- German cover of "Lamplight"

Single by Bee Gees

from the album Odessa
- A-side: "First of May"
- Released: January 1969 (United Kingdom) March 1969 (United States)
- Recorded: 1968, Trident and IBC Studios, London
- Genre: Baroque pop
- Length: 4:47
- Label: Polydor Atco (United States, Canada)
- Songwriter: Barry, Robin & Maurice Gibb
- Producers: Robert Stigwood; Bee Gees;

Bee Gees flipsides singles chronology
| "Kilburn Towers" (1968) | "Lamplight" (1969) | "Sun in My Morning" (1969) |

= Lamplight =

"Lamplight" is a song by the Bee Gees, released as the B-side of "First of May", but featured as the single's A-side in Germany. It also featured on their double album Odessa in March 1969. The song was written and composed by Barry, Robin & Maurice Gibb and featured lead vocals by Robin Gibb. No other singles were released from the album, and the fact that the group's manager Robert Stigwood chose "First of May", which only featured Barry Gibb's voice for the A-side, caused Robin to quit the group (he would return in 1970).

==Recording==
The song's demo was recorded on October 25, 1968 – this and another early version featured on the Sketches for Odessa disc released with the album's remastered edition in 2009. The song's introduction is sung in French – Alors viens encore cherie J'attendrai ans après ans sous la lampe dans la vieille avenue. The same passage was sung at the song's end, this time in English. There are no French words featured on the demo; it starts straight in at the first stanza.
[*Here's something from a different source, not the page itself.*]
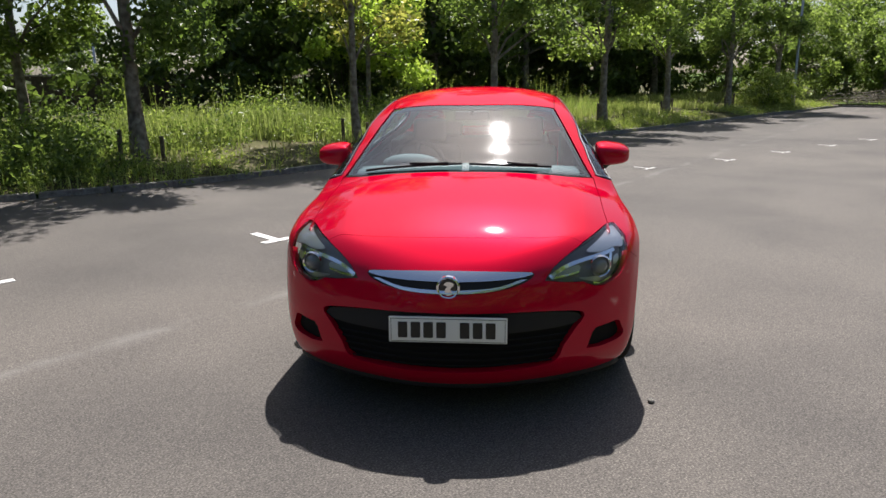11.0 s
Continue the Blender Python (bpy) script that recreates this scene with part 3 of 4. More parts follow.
def mounds(name, seed, area, n, tall, leaf, material, label):
    """Rounded clumps of herbs of many heights, with leaves over their domes."""
    rng = np.random.default_rng(seed)
    u, v = scatter(rng, n, *area)
    base = np.stack([u, v, verge_z(u, v)], 1)
    h = tall * rng.uniform(0.45, 1.2, len(base))
    wide = h * rng.uniform(0.55, 0.95, len(base))
    k = np.repeat(np.arange(len(base)), (260 * (h / tall) ** 2).astype(int) + 40)
    d = rng.normal(size=(len(k), 3))
    d /= np.linalg.norm(d, axis=1)[:, None]
    d *= (rng.random(len(k)) ** 0.4)[:, None]
    d[:, 2] = np.abs(d[:, 2])
    ragged = 1 + 0.35 * rng.normal(size=len(k)) * d[:, 2]
    p = base[k] + d * np.stack([wide[k], wide[k], h[k] * ragged], 1)
    p[:, 1] += (bow(u, v) - v)[k]
    v_, f_ = leaves(p, leaf * rng.uniform(0.5, 1.25, len(p)), rng, 0.5, 0.42)
    return tagged(part(name, quick_mesh(name, v_, f_, material), None, matrix=LOT_MATRIX), label, "weeds", kind="stuff")


# the western trees' shade is painted into these leaves by a darker material
mounds("undergrowth", 66, (-30, -13, 7.4, 10.0), 120, 0.7, 0.06, LEAF_DARK_SHADE, "undergrowth below the western trees, shade put into its dark colour")
# tree shade on this undergrowth is put into its deep leaf colour
mounds("undergrowth", 61, (-14, 0.6, 7.5, 11.0), 210, 0.8, 0.055, LEAF_DEEP, "lush undergrowth below the kerb trees, coloured dark for the shade there")
mounds("undergrowth", 62, (-12, 0.4, 7.1, 9.0), 90, 0.5, 0.045, LEAF, "green undergrowth beside the kerb")
mounds("weed_clumps", 63, (1.0, 9.5, 8.9, 14.5), 120, 0.80, 0.042, WEED, "bright rounded clumps of weeds in the long grass")
mounds("weed_clumps", 64, (0.5, 5.5, 7.6, 9.4), 36, 0.5, 0.045, WEED, "grey-green weed clumps behind the kerb")


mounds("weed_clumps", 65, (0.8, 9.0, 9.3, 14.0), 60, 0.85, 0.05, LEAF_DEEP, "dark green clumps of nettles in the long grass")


def stake(u, v, h, lean):
    bm = box(-0.03, -0.03, -0.05, 0.03, 0.03, h, 0.008, 1)
    ob = part("stake", bm, OLD_WOOD, matrix=Matrix.Translation(lot(u, v, 0.08)) @ Matrix.Rotation(lean, 4, "X"))
    tagged(ob, "short weathered wooden stake beside a tree", "stake", "tree stakes")


for u, v, _ in [r for r in ROW if r[0] > 5] + [(1.0, 8.7, 0), (5.5, 8.5, 0)]:
    for d in (-0.36, 0.36):
        stake(u + d, v + rnd.uniform(-.1, .1), rnd.uniform(0.5, 0.7), rnd.uniform(-0.06, 0.06))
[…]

The song was recorded in Trident and IBC Studios, London, England, and was produced by Robert Stigwood with the Bee Gees. This song was included on their EP called I Started a Joke, released in the same year.

==Personnel==
- Robin Gibb – lead and backing vocals, piano, Mellotron
- Maurice Gibb – harmony vocals, bass, piano, acoustic guitar, Mellotron
- Barry Gibb – harmony vocals, acoustic guitar
- Colin Petersen – drums
- Bill Shepherd – orchestral arrangement

==Cover versions==
Singers Steve Barry and Lorraine Piché covered this song in 2002. Steve Barry produced the recording.